= Required task =
Give an exact transcription of every line, dropping the images.

= Material provided =
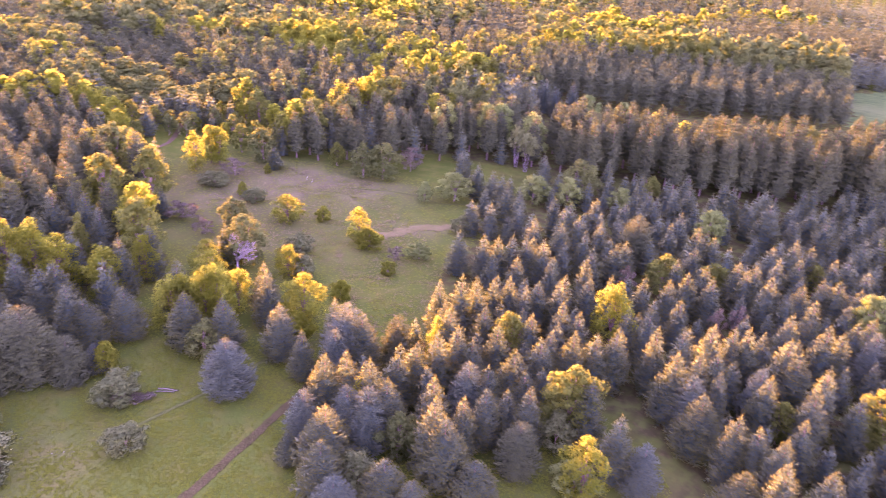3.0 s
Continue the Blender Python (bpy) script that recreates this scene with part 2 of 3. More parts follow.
# ---- tree shapes ----
def spruce_crown(seed, full=1.0, levels=24, most=11, spray=0.80, low=0.05, spread=0.315, round_off=0.72, least=5, core=True):
    """A spruce 1 m high and about 0.27 m in radius: whorls of drooping boughs whose sprays end in fine upturned fingers."""
    g = np.random.default_rng(seed)
    v, f, tips = [], [], []
    up = np.array([0, 0, 1.0])

    def tri(a, b, c, ta, tb, tc):
        f.append((len(v), len(v) + 1, len(v) + 2))
        v.extend((a, b, c))
        tips.extend((ta, tb, tc))

    for lv in range(levels):
        u = lv / (levels - 1)
        z = low + (0.97 - low) * u ** 0.95
        reach = full * spread * (1 - u) ** round_off * (0.62 + 0.38 * min(1, u * 4.5) ** 0.7) + 0.010
        count = int(round(least + most * (1 - u) ** 0.6))
        turn = g.uniform(0, 6.28)
        for k in range(count):
            w = turn + 6.283 * k / count + g.normal(0, 0.16)
            r = reach * g.uniform(0.66, 1.12)
            out = np.array([math.cos(w), math.sin(w), 0.0])
            side = np.array([-math.sin(w), math.cos(w), 0.0])
            drop = g.uniform(0.08, 0.32) * (1 - 0.9 * u)
            z0 = z + g.uniform(-.014, .014)
            spine = [out * r * s + up * (z0 - drop * r * (s ** 1.2) + 0.35 * r * max(0, s - 0.6) ** 1.3) for s in (0.30, 0.60, 0.83, 1.0)]
            width = (r * g.uniform(0.20, 0.36) + 0.008) * spray
            for s in range(3):
                a, b = spine[s], spine[s + 1]
                wide = width * (1.15, 1.0, 0.7)[s]
                for hand in (-1, 1):
                    c = b + side * hand * wide * g.uniform(0.7, 1.25) + up * wide * g.uniform(-0.45, 0.35)
                    tri(a, a * 0.45 + b * 0.55 - up * wide * 0.12, c, 0.05 + 0.15 * s, 0.1 + 0.2 * s, 0.4 + 0.2 * s)
                c = b + up * wide * g.uniform(0.45, 1.15) + side * g.normal(0, 0.55) * wide
                tri(a - side * wide * .16, a * 0.4 + b * 0.6 + side * wide * 0.16, c, 0.1, 0.25, 0.45 + 0.18 * s)
            tri(spine[2] - side * width * .2, spine[2] + side * width * .2, spine[3] + up * 0.010 * g.uniform(0, 1.8) + out * r * 0.06, 0.5, 0.5, 1.0)
    for k in range(6):
        w = k * 1.047
        b = np.array([0.011 * math.cos(w), 0.011 * math.sin(w), 0.90 + 0.012 * k])
        tri(b, np.array([-b[0] * .5, b[1], 0.90]), b + np.array([b[0] * .8, b[1] * .8, 0.045 + .004 * k]), .5, .5, 1)
    p = np.array(v).reshape(-1, 3, 3)
    face = np.cross(p[:, 1] - p[:, 0], p[:, 2] - p[:, 0])
    face /= np.linalg.norm(face, axis=1, keepdims=True) + 1e-12
    mid = p.mean(axis=1) * np.array([1, 1, 0])
    mid /= np.linalg.norm(mid, axis=1, keepdims=True) + 1e-9
    face *= np.where(np.einsum("ij,ij->i", face, mid + 0.6 * up) < 0, -1, 1)[:, None]
    soft = mid * 0.6 + up * 0.3 + face * 0.85
    soft = np.repeat(soft / np.linalg.norm(soft, axis=1, keepdims=True), 3, axis=0)
    if not core:
        return np.array(v), np.array(f), np.array(tips), soft
    n = 11
    base = len(v)
    for lvl, (z, r) in enumerate(((low * 0.9, spread * 0.36), (low + 0.22, spread * 0.36), (0.52, spread * 0.20))):
        v.extend(np.array([r * full * g.uniform(.85, 1.12) * math.cos(6.283 * k / n), r * full * g.uniform(.85, 1.12) * math.sin(6.283 * k / n), z]) for k in range(n))
    v.append(np.array([0, 0, 0.74]))
    tips.extend([0] * (3 * n + 1))
    for lvl in range(2):
        for k in range(n):
            a, b = base + lvl * n + k, base + lvl * n + (k + 1) % n
            f.extend(((a, b, b + n), (a, b + n, a + n)))
    f.extend((base + 2 * n + k, base + 2 * n + (k + 1) % n, base + 3 * n) for k in range(n))
    soft = np.concatenate([soft, np.array(v[base:]) * np.array([3, 3, 0]) + up * 0.3])
    return np.array(v), np.array(f), np.array(tips), soft


def lumps_of(g, count, low, narrow, stout=1.0):
    """Centres and radii of the clumps that make up a crown one metre high and half a metre in radius."""
    out = []
    mid, half, lobe = (low + 0.97) / 2, (0.97 - low) / 2, g.uniform(0, 6.28, 2)
    for k in range(count):
        up = 0.97 - 1.86 * (k + 0.5) / count
        w = 2.39996 * k + g.uniform(-0.35, 0.35)
        level = (1 - up ** 1.4) ** 0.8 if up > 0 else max(0.74, math.sqrt(1 - up * up))
        uneven = 1 + 0.14 * math.sin(2 * w + lobe[0]) + 0.10 * math.sin(3 * w + 4 * up + lobe[1])
        d = g.uniform(0.50, 0.86) * uneven
        r = g.uniform(0.075, 0.15) * stout
        out.append((np.array([math.cos(w) * level * 0.5 * narrow * d, math.sin(w) * level * 0.5 * narrow * d, mid + up * half * (min(d, 0.84) * 1.05 if up > 0 else 1.02)]), r))
    out.append((np.array([g.normal(0, .04), g.normal(0, .04), 0.88]), 0.10))
    out.append((np.array([0, 0, mid]), 0.20 * narrow))
    return out


ICO = bmesh.new()
bmesh.ops.create_icosphere(ICO, subdivisions=1, radius=1.0)
ICO_V, ICO_F = np.array([v.co[:] for v in ICO.verts]), np.array([[v.index for v in q.verts] for q in ICO.faces])
ICO.free()


def blob(c, r, g):
    """The shaded inside of one clump of leaves."""
    return c + ICO_V * np.array([1.1, 1.1, 0.75]) * r * g.uniform(0.75, 1.2, size=(len(ICO_V), 1)), ICO_F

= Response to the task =
3.0 s
Continue the Blender Python (bpy) script that recreates this scene with part 2 of 3. More parts follow.
# ---- tree shapes ----
def spruce_crown(seed, full=1.0, levels=24, most=11, spray=0.80, low=0.05, spread=0.315, round_off=0.72, least=5, core=True):
    """A spruce 1 m high and about 0.27 m in radius: whorls of drooping boughs whose sprays end in fine upturned fingers."""
    g = np.random.default_rng(seed)
    v, f, tips = [], [], []
    up = np.array([0, 0, 1.0])

    def tri(a, b, c, ta, tb, tc):
        f.append((len(v), len(v) + 1, len(v) + 2))
        v.extend((a, b, c))
        tips.extend((ta, tb, tc))

    for lv in range(levels):
        u = lv / (levels - 1)
        z = low + (0.97 - low) * u ** 0.95
        reach = full * spread * (1 - u) ** round_off * (0.62 + 0.38 * min(1, u * 4.5) ** 0.7) + 0.010
        count = int(round(least + most * (1 - u) ** 0.6))
        turn = g.uniform(0, 6.28)
        for k in range(count):
            w = turn + 6.283 * k / count + g.normal(0, 0.16)
            r = reach * g.uniform(0.66, 1.12)
            out = np.array([math.cos(w), math.sin(w), 0.0])
            side = np.array([-math.sin(w), math.cos(w), 0.0])
            drop = g.uniform(0.08, 0.32) * (1 - 0.9 * u)
            z0 = z + g.uniform(-.014, .014)
            spine = [out * r * s + up * (z0 - drop * r * (s ** 1.2) + 0.35 * r * max(0, s - 0.6) ** 1.3) for s in (0.30, 0.60, 0.83, 1.0)]
            width = (r * g.uniform(0.20, 0.36) + 0.008) * spray
            for s in range(3):
                a, b = spine[s], spine[s + 1]
                wide = width * (1.15, 1.0, 0.7)[s]
                for hand in (-1, 1):
                    c = b + side * hand * wide * g.uniform(0.7, 1.25) + up * wide * g.uniform(-0.45, 0.35)
                    tri(a, a * 0.45 + b * 0.55 - up * wide * 0.12, c, 0.05 + 0.15 * s, 0.1 + 0.2 * s, 0.4 + 0.2 * s)
                c = b + up * wide * g.uniform(0.45, 1.15) + side * g.normal(0, 0.55) * wide
                tri(a - side * wide * .16, a * 0.4 + b * 0.6 + side * wide * 0.16, c, 0.1, 0.25, 0.45 + 0.18 * s)
            tri(spine[2] - side * width * .2, spine[2] + side * width * .2, spine[3] + up * 0.010 * g.uniform(0, 1.8) + out * r * 0.06, 0.5, 0.5, 1.0)
    for k in range(6):
        w = k * 1.047
        b = np.array([0.011 * math.cos(w), 0.011 * math.sin(w), 0.90 + 0.012 * k])
        tri(b, np.array([-b[0] * .5, b[1], 0.90]), b + np.array([b[0] * .8, b[1] * .8, 0.045 + .004 * k]), .5, .5, 1)
    p = np.array(v).reshape(-1, 3, 3)
    face = np.cross(p[:, 1] - p[:, 0], p[:, 2] - p[:, 0])
    face /= np.linalg.norm(face, axis=1, keepdims=True) + 1e-12
    mid = p.mean(axis=1) * np.array([1, 1, 0])
    mid /= np.linalg.norm(mid, axis=1, keepdims=True) + 1e-9
    face *= np.where(np.einsum("ij,ij->i", face, mid + 0.6 * up) < 0, -1, 1)[:, None]
    soft = mid * 0.6 + up * 0.3 + face * 0.85
    soft = np.repeat(soft / np.linalg.norm(soft, axis=1, keepdims=True), 3, axis=0)
    if not core:
        return np.array(v), np.array(f), np.array(tips), soft
    n = 11
    base = len(v)
    for lvl, (z, r) in enumerate(((low * 0.9, spread * 0.36), (low + 0.22, spread * 0.36), (0.52, spread * 0.20))):
        v.extend(np.array([r * full * g.uniform(.85, 1.12) * math.cos(6.283 * k / n), r * full * g.uniform(.85, 1.12) * math.sin(6.283 * k / n), z]) for k in range(n))
    v.append(np.array([0, 0, 0.74]))
    tips.extend([0] * (3 * n + 1))
    for lvl in range(2):
        for k in range(n):
            a, b = base + lvl * n + k, base + lvl * n + (k + 1) % n
            f.extend(((a, b, b + n), (a, b + n, a + n)))
    f.extend((base + 2 * n + k, base + 2 * n + (k + 1) % n, base + 3 * n) for k in range(n))
    soft = np.concatenate([soft, np.array(v[base:]) * np.array([3, 3, 0]) + up * 0.3])
    return np.array(v), np.array(f), np.array(tips), soft


def lumps_of(g, count, low, narrow, stout=1.0):
    """Centres and radii of the clumps that make up a crown one metre high and half a metre in radius."""
    out = []
    mid, half, lobe = (low + 0.97) / 2, (0.97 - low) / 2, g.uniform(0, 6.28, 2)
    for k in range(count):
        up = 0.97 - 1.86 * (k + 0.5) / count
        w = 2.39996 * k + g.uniform(-0.35, 0.35)
        level = (1 - up ** 1.4) ** 0.8 if up > 0 else max(0.74, math.sqrt(1 - up * up))
        uneven = 1 + 0.14 * math.sin(2 * w + lobe[0]) + 0.10 * math.sin(3 * w + 4 * up + lobe[1])
        d = g.uniform(0.50, 0.86) * uneven
        r = g.uniform(0.075, 0.15) * stout
        out.append((np.array([math.cos(w) * level * 0.5 * narrow * d, math.sin(w) * level * 0.5 * narrow * d, mid + up * half * (min(d, 0.84) * 1.05 if up > 0 else 1.02)]), r))
    out.append((np.array([g.normal(0, .04), g.normal(0, .04), 0.88]), 0.10))
    out.append((np.array([0, 0, mid]), 0.20 * narrow))
    return out


ICO = bmesh.new()
bmesh.ops.create_icosphere(ICO, subdivisions=1, radius=1.0)
ICO_V, ICO_F = np.array([v.co[:] for v in ICO.verts]), np.array([[v.index for v in q.verts] for q in ICO.faces])
ICO.free()


def blob(c, r, g):
    """The shaded inside of one clump of leaves."""
    return c + ICO_V * np.array([1.1, 1.1, 0.75]) * r * g.uniform(0.75, 1.2, size=(len(ICO_V), 1)), ICO_F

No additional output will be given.